Since If Your Happy & You Know It went on for so long–and got so rowdy–I decided to skip #7 (When the Cow Gets Up in the Morning) I got the feeling that one more new thing would be a little overstimulating. I opted instead for something familiar. I always keep Raffi’s “Shake My Sillies Out” ready for moments like this, and I think my regulars associate this song with my storytimes. It’s always a big hit. When we get to the yawning part,we all snore pretty loud.
Sharing is still a little bit of a problem. I provide crayons, colored pencils, and (some) markers. They all REALLY WANT MARKERS(!!!), but I’m prefer they use crayons (it’s mostly the messiness factor). I have tried several things to at least limit marker wars: 2 per child rules, individual coloring baggies, etc) But they still seem to cause problems among the kids. At one point I noticed one little boy violating this weeks (3-marker) rule. He had whole handful of markers, and he refused to share with anyone. I asked him to choose his favorites, and asked him to hand me the ones he wasn’t using. He panicked, and looking for a place to hide them, just sat on them! Oi. He’s pretty shy, so I decided to leave him be, but I think I’ll try an absolute no-marker policy.

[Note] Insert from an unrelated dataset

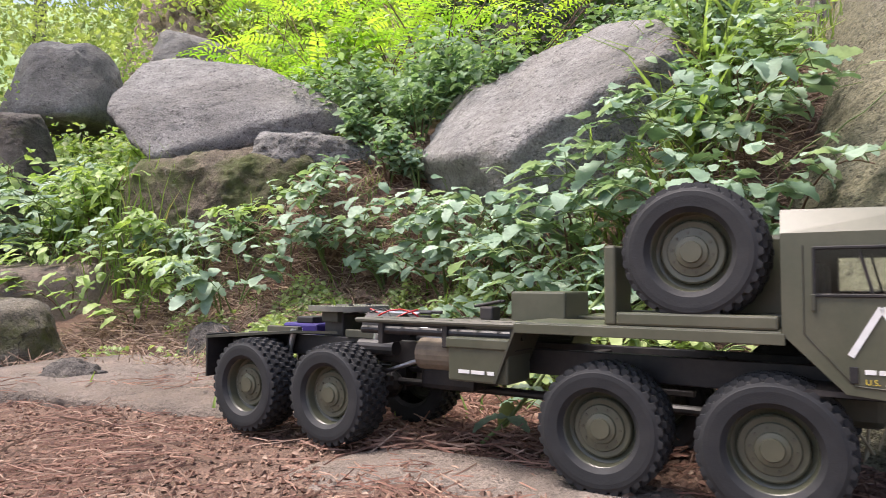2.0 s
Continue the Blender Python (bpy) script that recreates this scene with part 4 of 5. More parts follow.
def leaf_meshes(name, mat, length, width, count=4, **kw):
    out = []
    for i in range(count):
        k = 1 + 0.12 * math.sin(2.3 * i)
        v, f = leaf_data(length, width * k, fold=0.06 + 0.08 * (i % 3), curl=0.02 + 0.09 * (i % 4), **kw)
        v = [(x, y + 0.05 * length * math.sin(3 * x / length + i), z + 0.03 * length * math.sin(7 * x / length + 5 * y / width + i)) for x, y, z in v]
        out.append(mesh_of(name, v, f, mat, True))
    return out


BRAMBLE = leaf_meshes("leaf", BRAMBLE_LEAF, 0.055, 0.040, 5, teeth=11)
YOUNG = leaf_meshes("leaf", YOUNG_LEAF, 0.058, 0.034, 4)
HERB = leaf_meshes("leaf", COVER_LEAF, 0.034, 0.020, 3)
YELLOWED = leaf_meshes("leaf", YELLOW_LEAF, 0.055, 0.026, 1)


def leaf_pose(at, heading, tilt, roll, size):
    return Matrix.Translation(at) @ Matrix.Rotation(heading, 4, "Z") @ Matrix.Rotation(tilt, 4, "Y") @ Matrix.Rotation(roll, 4, "X") @ Matrix.Diagonal((size, size, size, 1))


def in_open(p, margin=0.004):
    q = Vector(p) - Vector(WEDGE_AT)
    if all(Vector(w[:3]).normalized().dot(q) < w[3] + margin for w in WEDGE):
        return False
    return p[2] > float(rock_height(np.array(p[0]), np.array(p[1]))) + margin and p[2] > ground_z(p[0], p[1]) + margin


def bramble(label, at, canes, reach, height, leaves, bladeset, size=1.0, facing=-90.0, spread=140.0, category="bramble", stem_mat=None, group="brambles on the bank", triple=True, seed=0):
    """Arching canes from one root, each with leaves of three blades that hang over to the light."""
    r = random.Random(seed * 31 + 5)
    root = Vector((at[0], at[1], top_z(*at)))
    plant = thing("bramble" if category == "bramble" else category.replace(" ", "_"), label, category, group, root)
    for c in range(canes):
        a = radians(facing + r.uniform(-spread, spread) * (0.5 + 0.5 * r.random()))
        L, H = reach * r.uniform(0.55, 1.1), height * r.uniform(0.6, 1.15)
        b = Vector((r.uniform(-0.05, 0.05), r.uniform(-0.04, 0.04), 0))
        bend = r.uniform(-0.5, 0.5)
        pts = []
        for i in range(9):
            s = i / 8
            aa = a + bend * s
            p = b + Vector((math.cos(aa) * L * s, math.sin(aa) * L * s, H * (2.2 * s - 1.45 * s * s)))
            g = top_z(root.x + p.x, root.y + p.y) - root.z
            p.z = max(p.z + (0.35 * g if g > 0 else 0.12 * g), g + 0.006)
            pts.append(p)
        v, f = tube_data(pts, 0.0024 * size, 0.0010 * size, 5)
        part("cane", mesh_of("cane", v, f, stem_mat or (STEM if r.random() < 0.65 else BROWN_STEM), True), None, plant)
        for k in range(leaves):
            s = 0.22 + 0.78 * (k + r.random()) / leaves
            i = min(7, int(s * 8))
            p = pts[i].lerp(pts[i + 1], s * 8 - i)
            la = a + bend + (1 if k % 2 else -1) * r.uniform(0.5, 1.3)
            stalk = Vector((math.cos(la), math.sin(la), r.uniform(0.2, 0.8))) * 0.042 * size * r.uniform(0.6, 1.3)
            q = p + stalk
            if not in_open(root + q, 0.03) or not in_open(root + q + Vector((0.03, 0, -0.02)), 0.012):
                continue
            v, f = tube_data([p, p.lerp(q, 0.5) + Vector((0, 0, 0.004)), q], 0.0010 * size, 0.0008 * size, 4)
            part("leaf_stalk", mesh_of("leaf_stalk", v, f, STEM, True), None, plant)
            sz = size * (0.55 + 0.85 * r.random() ** 1.4) * (1.1 - 0.30 * s)
            three = triple and r.random() < 0.45
            for j, da in enumerate((0.0, 1.3, -1.3) if three else (0.0,)):
                ob = part("leaf", r.choice(bladeset), None, plant)
                hd = la + da + r.uniform(-0.3, 0.3)
                hd = math.atan2(0.65 * math.sin(hd) - 0.45, 0.65 * math.cos(hd))
                ob.matrix_basis = leaf_pose(q + Vector((0, 0, 0.002 * j)), hd, r.uniform(-0.10, 0.65), r.uniform(-0.4, 0.4), sz * (1.0 if j == 0 else 0.85))
    return plant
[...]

Anyway, I love these journals! I just glued in all the coloring pages, and got them ready for next week. They are really adorable!
The More We Get Together
BTW: During this “Noisy Storytime” it just so happened that my boss was in the boardroom (which shares a wall with the storytime room). She said, “It sounded like you guys were having a pretty good time in there.” Noisy Storytime: Mission Accomplished.